What this task involves => Repeat each line of the material below exactly as it appears, minus any pictures.

Data segment =>
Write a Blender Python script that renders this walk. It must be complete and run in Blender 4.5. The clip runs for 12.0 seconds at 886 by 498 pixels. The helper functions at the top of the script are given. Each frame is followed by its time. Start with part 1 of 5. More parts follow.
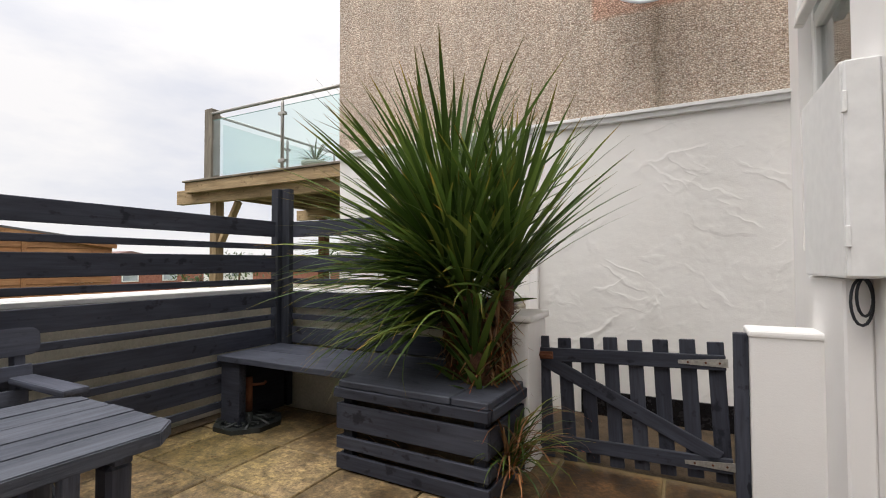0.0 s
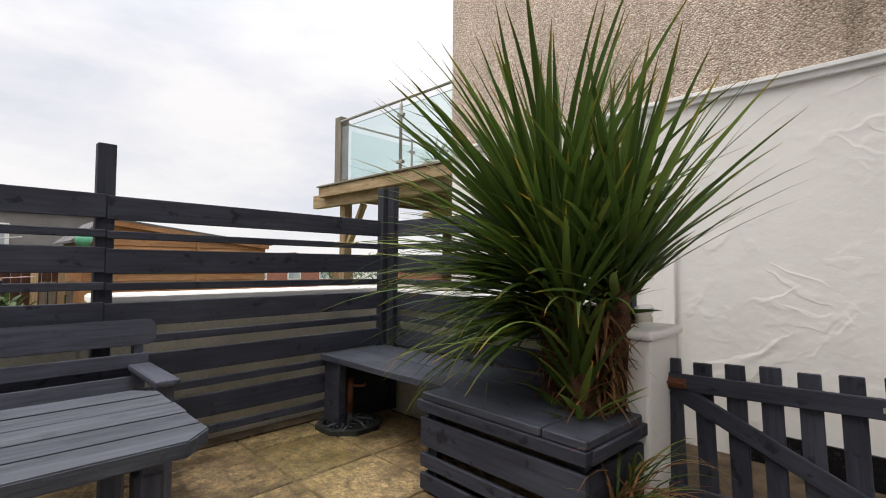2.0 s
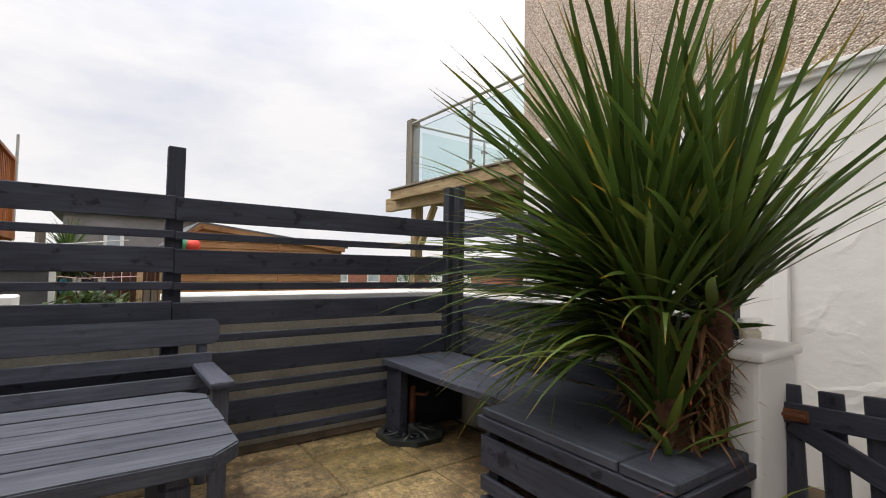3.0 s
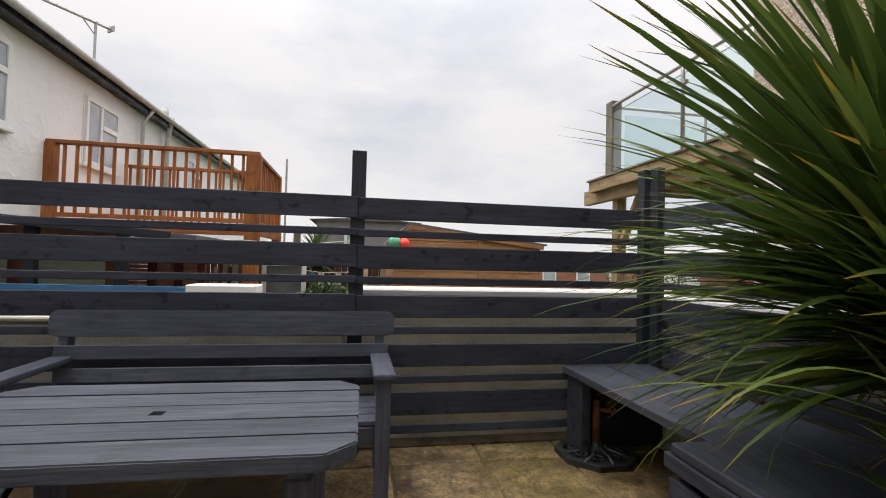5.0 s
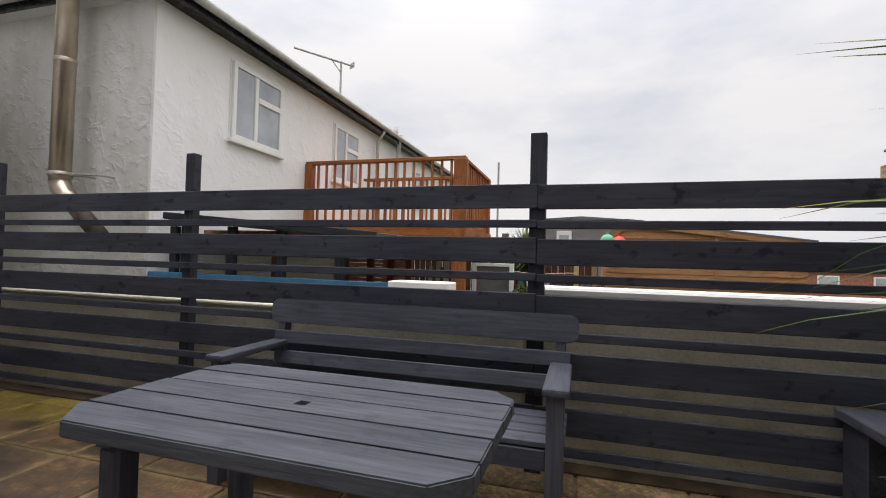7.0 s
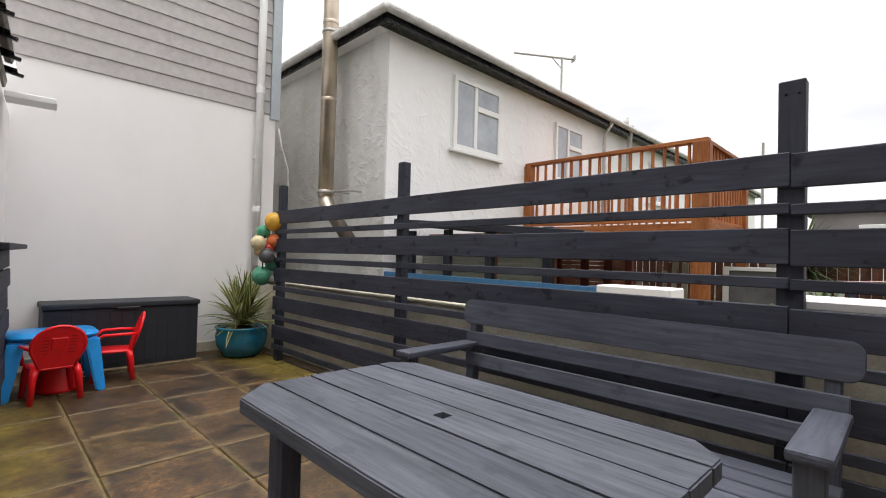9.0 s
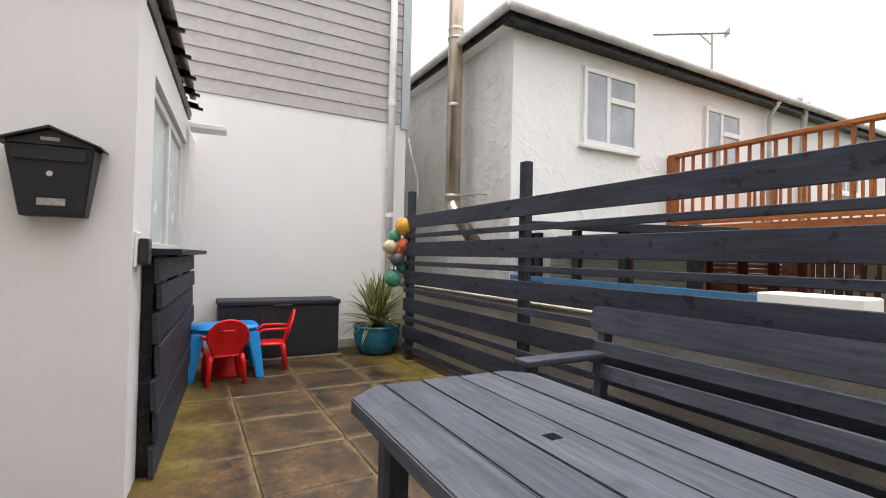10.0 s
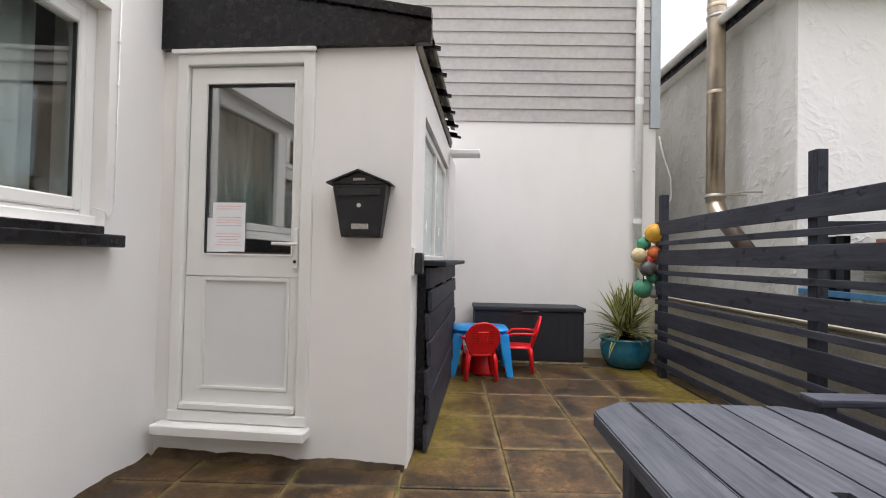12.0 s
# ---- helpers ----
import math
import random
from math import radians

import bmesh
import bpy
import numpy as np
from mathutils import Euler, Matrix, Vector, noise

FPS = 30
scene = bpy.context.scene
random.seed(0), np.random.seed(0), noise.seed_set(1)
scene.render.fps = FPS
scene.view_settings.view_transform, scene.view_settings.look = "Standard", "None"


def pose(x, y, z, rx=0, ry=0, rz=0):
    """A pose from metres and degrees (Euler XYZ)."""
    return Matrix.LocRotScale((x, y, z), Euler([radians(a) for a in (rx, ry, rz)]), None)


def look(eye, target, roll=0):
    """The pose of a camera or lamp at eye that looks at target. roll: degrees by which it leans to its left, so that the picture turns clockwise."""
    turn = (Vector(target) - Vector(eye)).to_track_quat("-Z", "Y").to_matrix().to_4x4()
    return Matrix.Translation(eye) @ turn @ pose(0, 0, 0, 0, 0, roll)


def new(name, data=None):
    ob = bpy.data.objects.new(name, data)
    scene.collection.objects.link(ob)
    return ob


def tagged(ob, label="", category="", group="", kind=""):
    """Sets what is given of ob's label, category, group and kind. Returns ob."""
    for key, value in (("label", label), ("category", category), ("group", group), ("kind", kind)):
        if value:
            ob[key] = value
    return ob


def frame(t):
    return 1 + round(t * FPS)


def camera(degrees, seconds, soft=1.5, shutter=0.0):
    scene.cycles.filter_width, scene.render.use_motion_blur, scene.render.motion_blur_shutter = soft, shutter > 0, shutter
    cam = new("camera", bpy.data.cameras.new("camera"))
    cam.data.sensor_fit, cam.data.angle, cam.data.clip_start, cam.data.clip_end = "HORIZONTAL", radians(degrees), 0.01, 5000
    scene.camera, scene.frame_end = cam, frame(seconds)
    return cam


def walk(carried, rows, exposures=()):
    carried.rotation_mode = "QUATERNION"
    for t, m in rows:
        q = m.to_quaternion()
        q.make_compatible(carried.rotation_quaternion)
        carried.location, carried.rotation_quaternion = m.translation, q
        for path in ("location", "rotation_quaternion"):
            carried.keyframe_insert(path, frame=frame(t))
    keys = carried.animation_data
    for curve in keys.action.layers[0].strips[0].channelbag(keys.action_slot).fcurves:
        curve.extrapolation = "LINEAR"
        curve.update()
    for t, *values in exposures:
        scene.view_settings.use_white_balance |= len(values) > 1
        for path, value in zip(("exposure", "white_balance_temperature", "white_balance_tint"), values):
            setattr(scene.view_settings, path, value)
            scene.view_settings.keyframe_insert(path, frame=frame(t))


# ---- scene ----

Worked solution =>
Write a Blender Python script that renders this walk. It must be complete and run in Blender 4.5. The clip runs for 12.0 seconds at 886 by 498 pixels. The helper functions at the top of the script are given. Each frame is followed by its time. Start with part 1 of 5. More parts follow.
0.0 s
2.0 s
3.0 s
5.0 s
7.0 s
9.0 s
10.0 s
12.0 s
# ---- helpers ----
import math
import random
from math import radians

import bmesh
import bpy
import numpy as np
from mathutils import Euler, Matrix, Vector, noise

FPS = 30
scene = bpy.context.scene
random.seed(0), np.random.seed(0), noise.seed_set(1)
scene.render.fps = FPS
scene.view_settings.view_transform, scene.view_settings.look = "Standard", "None"


def pose(x, y, z, rx=0, ry=0, rz=0):
    """A pose from metres and degrees (Euler XYZ)."""
    return Matrix.LocRotScale((x, y, z), Euler([radians(a) for a in (rx, ry, rz)]), None)


def look(eye, target, roll=0):
    """The pose of a camera or lamp at eye that looks at target. roll: degrees by which it leans to its left, so that the picture turns clockwise."""
    turn = (Vector(target) - Vector(eye)).to_track_quat("-Z", "Y").to_matrix().to_4x4()
    return Matrix.Translation(eye) @ turn @ pose(0, 0, 0, 0, 0, roll)


def new(name, data=None):
    ob = bpy.data.objects.new(name, data)
    scene.collection.objects.link(ob)
    return ob


def tagged(ob, label="", category="", group="", kind=""):
    """Sets what is given of ob's label, category, group and kind. Returns ob."""
    for key, value in (("label", label), ("category", category), ("group", group), ("kind", kind)):
        if value:
            ob[key] = value
    return ob


def frame(t):
    return 1 + round(t * FPS)


def camera(degrees, seconds, soft=1.5, shutter=0.0):
    scene.cycles.filter_width, scene.render.use_motion_blur, scene.render.motion_blur_shutter = soft, shutter > 0, shutter
    cam = new("camera", bpy.data.cameras.new("camera"))
    cam.data.sensor_fit, cam.data.angle, cam.data.clip_start, cam.data.clip_end = "HORIZONTAL", radians(degrees), 0.01, 5000
    scene.camera, scene.frame_end = cam, frame(seconds)
    return cam


def walk(carried, rows, exposures=()):
    carried.rotation_mode = "QUATERNION"
    for t, m in rows:
        q = m.to_quaternion()
        q.make_compatible(carried.rotation_quaternion)
        carried.location, carried.rotation_quaternion = m.translation, q
        for path in ("location", "rotation_quaternion"):
            carried.keyframe_insert(path, frame=frame(t))
    keys = carried.animation_data
    for curve in keys.action.layers[0].strips[0].channelbag(keys.action_slot).fcurves:
        curve.extrapolation = "LINEAR"
        curve.update()
    for t, *values in exposures:
        scene.view_settings.use_white_balance |= len(values) > 1
        for path, value in zip(("exposure", "white_balance_temperature", "white_balance_tint"), values):
            setattr(scene.view_settings, path, value)
            scene.view_settings.keyframe_insert(path, frame=frame(t))


# ---- scene ----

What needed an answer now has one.